Output the material exactly, but drop every image it holds.

++++

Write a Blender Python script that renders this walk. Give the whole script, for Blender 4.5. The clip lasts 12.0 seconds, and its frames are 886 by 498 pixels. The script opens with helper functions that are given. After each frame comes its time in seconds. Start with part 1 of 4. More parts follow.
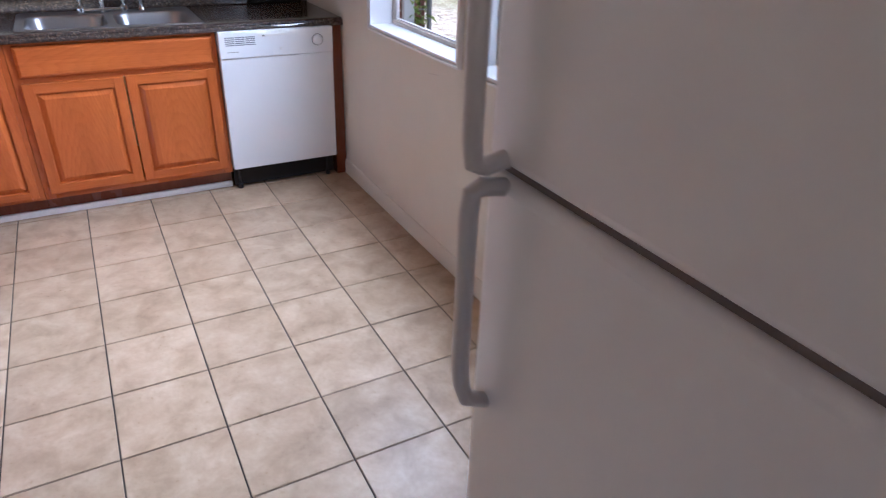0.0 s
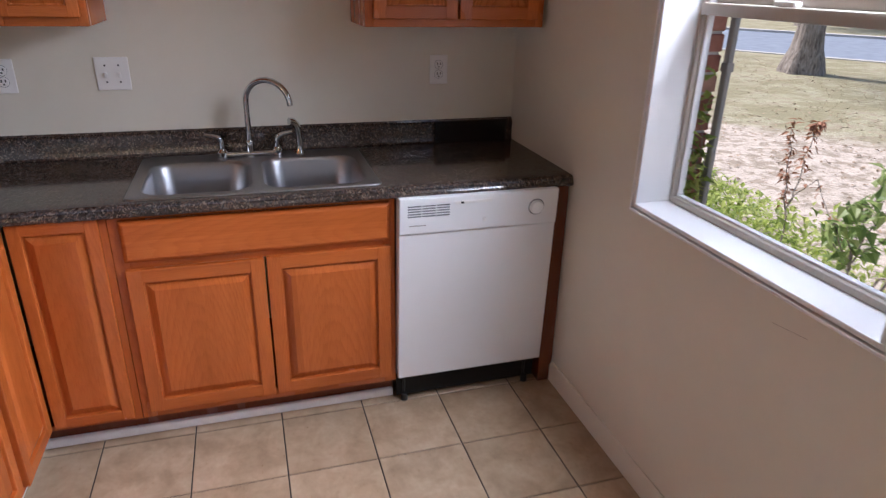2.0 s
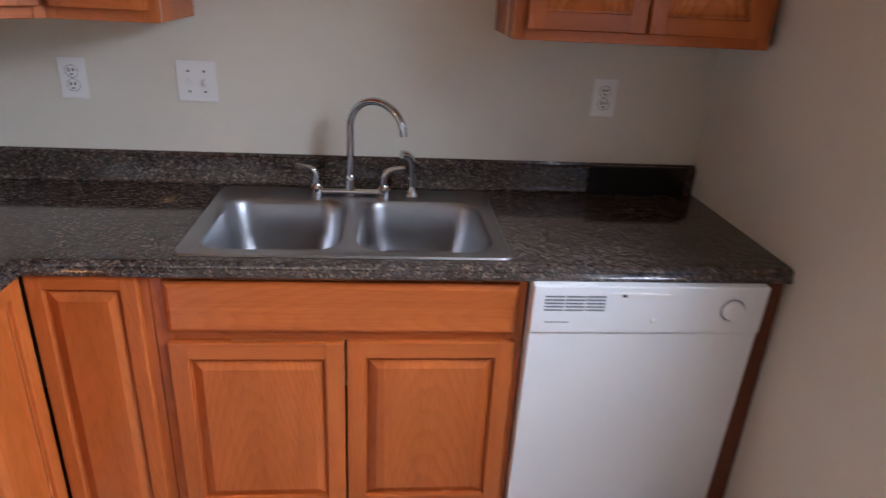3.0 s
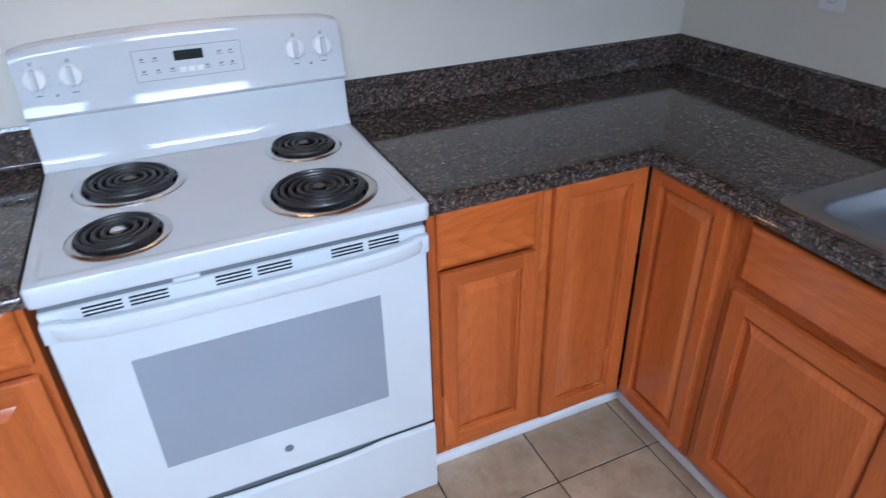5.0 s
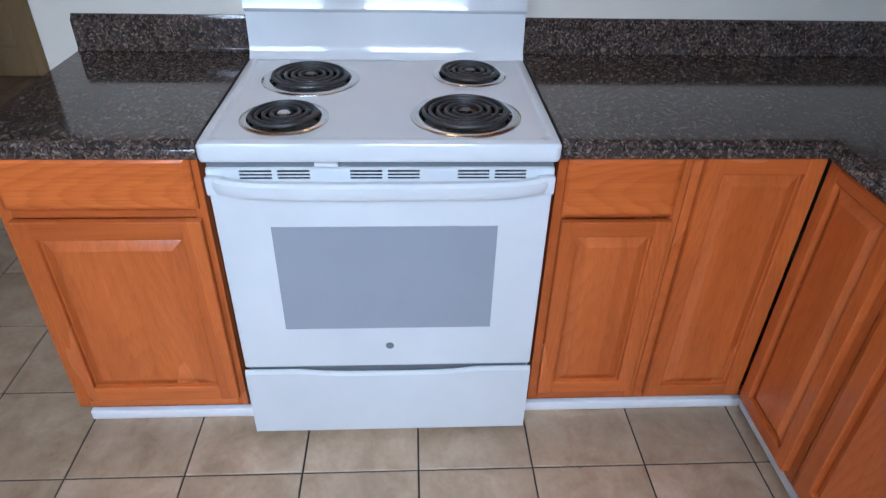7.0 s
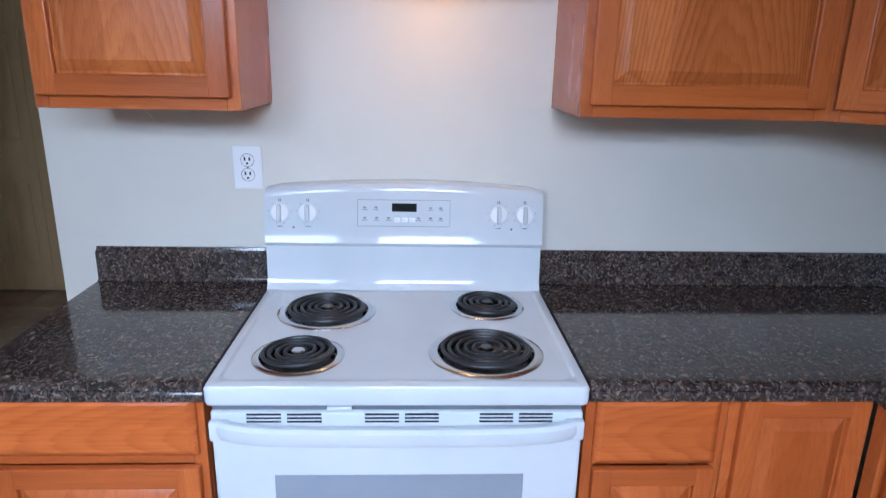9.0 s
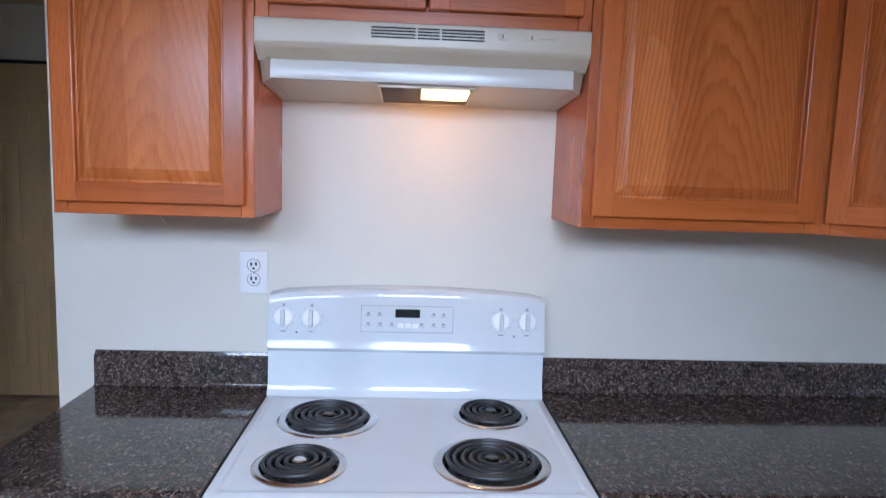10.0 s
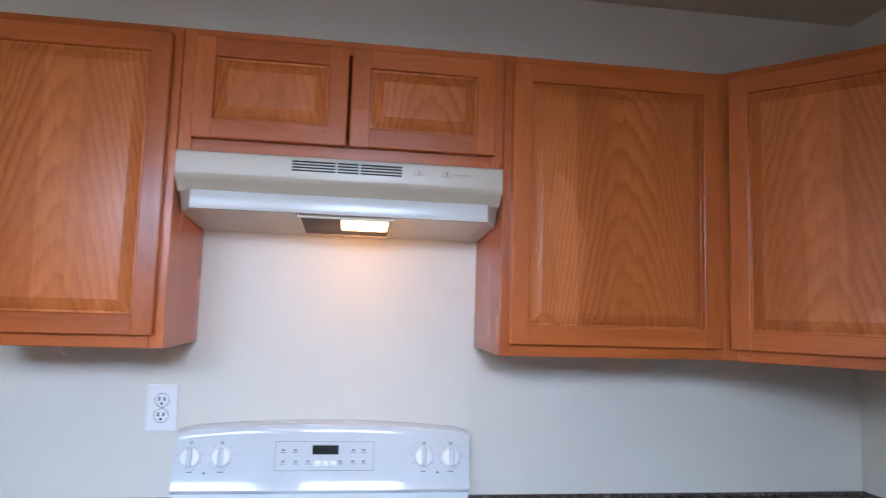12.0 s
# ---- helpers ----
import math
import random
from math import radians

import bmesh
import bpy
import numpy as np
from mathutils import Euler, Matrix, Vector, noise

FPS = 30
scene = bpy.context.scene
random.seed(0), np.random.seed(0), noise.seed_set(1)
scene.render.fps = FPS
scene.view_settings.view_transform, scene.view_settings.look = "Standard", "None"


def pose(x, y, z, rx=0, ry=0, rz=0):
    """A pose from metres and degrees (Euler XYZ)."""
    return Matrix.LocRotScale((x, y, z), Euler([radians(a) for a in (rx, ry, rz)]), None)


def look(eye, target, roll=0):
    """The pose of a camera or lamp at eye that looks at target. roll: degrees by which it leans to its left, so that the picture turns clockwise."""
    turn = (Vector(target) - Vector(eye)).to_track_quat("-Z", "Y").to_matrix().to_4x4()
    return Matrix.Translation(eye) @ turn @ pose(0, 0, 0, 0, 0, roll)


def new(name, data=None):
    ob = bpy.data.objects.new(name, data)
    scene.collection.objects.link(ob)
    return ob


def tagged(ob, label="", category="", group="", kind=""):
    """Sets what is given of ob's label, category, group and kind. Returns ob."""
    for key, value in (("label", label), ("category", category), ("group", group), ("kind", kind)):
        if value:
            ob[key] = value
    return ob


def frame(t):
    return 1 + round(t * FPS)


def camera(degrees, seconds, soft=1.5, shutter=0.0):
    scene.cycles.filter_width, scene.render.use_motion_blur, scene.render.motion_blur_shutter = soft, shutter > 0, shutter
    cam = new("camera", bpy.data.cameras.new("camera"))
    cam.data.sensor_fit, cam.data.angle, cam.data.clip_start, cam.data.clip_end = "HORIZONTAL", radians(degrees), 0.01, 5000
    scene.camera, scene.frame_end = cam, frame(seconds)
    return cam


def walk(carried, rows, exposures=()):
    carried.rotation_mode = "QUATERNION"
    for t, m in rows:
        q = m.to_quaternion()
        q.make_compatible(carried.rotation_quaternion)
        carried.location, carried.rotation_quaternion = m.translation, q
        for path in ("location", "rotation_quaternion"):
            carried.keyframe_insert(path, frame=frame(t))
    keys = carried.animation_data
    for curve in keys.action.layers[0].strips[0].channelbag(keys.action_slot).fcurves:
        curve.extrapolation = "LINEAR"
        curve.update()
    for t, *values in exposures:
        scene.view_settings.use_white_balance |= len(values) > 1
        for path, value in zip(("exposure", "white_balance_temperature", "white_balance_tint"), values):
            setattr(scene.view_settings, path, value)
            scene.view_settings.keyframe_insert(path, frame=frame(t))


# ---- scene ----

++++

WRITTEN RESPONSE:
Write a Blender Python script that renders this walk. Give the whole script, for Blender 4.5. The clip lasts 12.0 seconds, and its frames are 886 by 498 pixels. The script opens with helper functions that are given. After each frame comes its time in seconds. Start with part 1 of 4. More parts follow.
0.0 s
2.0 s
3.0 s
5.0 s
7.0 s
9.0 s
10.0 s
12.0 s
# ---- helpers ----
import math
import random
from math import radians

import bmesh
import bpy
import numpy as np
from mathutils import Euler, Matrix, Vector, noise

FPS = 30
scene = bpy.context.scene
random.seed(0), np.random.seed(0), noise.seed_set(1)
scene.render.fps = FPS
scene.view_settings.view_transform, scene.view_settings.look = "Standard", "None"


def pose(x, y, z, rx=0, ry=0, rz=0):
    """A pose from metres and degrees (Euler XYZ)."""
    return Matrix.LocRotScale((x, y, z), Euler([radians(a) for a in (rx, ry, rz)]), None)


def look(eye, target, roll=0):
    """The pose of a camera or lamp at eye that looks at target. roll: degrees by which it leans to its left, so that the picture turns clockwise."""
    turn = (Vector(target) - Vector(eye)).to_track_quat("-Z", "Y").to_matrix().to_4x4()
    return Matrix.Translation(eye) @ turn @ pose(0, 0, 0, 0, 0, roll)


def new(name, data=None):
    ob = bpy.data.objects.new(name, data)
    scene.collection.objects.link(ob)
    return ob


def tagged(ob, label="", category="", group="", kind=""):
    """Sets what is given of ob's label, category, group and kind. Returns ob."""
    for key, value in (("label", label), ("category", category), ("group", group), ("kind", kind)):
        if value:
            ob[key] = value
    return ob


def frame(t):
    return 1 + round(t * FPS)


def camera(degrees, seconds, soft=1.5, shutter=0.0):
    scene.cycles.filter_width, scene.render.use_motion_blur, scene.render.motion_blur_shutter = soft, shutter > 0, shutter
    cam = new("camera", bpy.data.cameras.new("camera"))
    cam.data.sensor_fit, cam.data.angle, cam.data.clip_start, cam.data.clip_end = "HORIZONTAL", radians(degrees), 0.01, 5000
    scene.camera, scene.frame_end = cam, frame(seconds)
    return cam


def walk(carried, rows, exposures=()):
    carried.rotation_mode = "QUATERNION"
    for t, m in rows:
        q = m.to_quaternion()
        q.make_compatible(carried.rotation_quaternion)
        carried.location, carried.rotation_quaternion = m.translation, q
        for path in ("location", "rotation_quaternion"):
            carried.keyframe_insert(path, frame=frame(t))
    keys = carried.animation_data
    for curve in keys.action.layers[0].strips[0].channelbag(keys.action_slot).fcurves:
        curve.extrapolation = "LINEAR"
        curve.update()
    for t, *values in exposures:
        scene.view_settings.use_white_balance |= len(values) > 1
        for path, value in zip(("exposure", "white_balance_temperature", "white_balance_tint"), values):
            setattr(scene.view_settings, path, value)
            scene.view_settings.keyframe_insert(path, frame=frame(t))


# ---- scene ----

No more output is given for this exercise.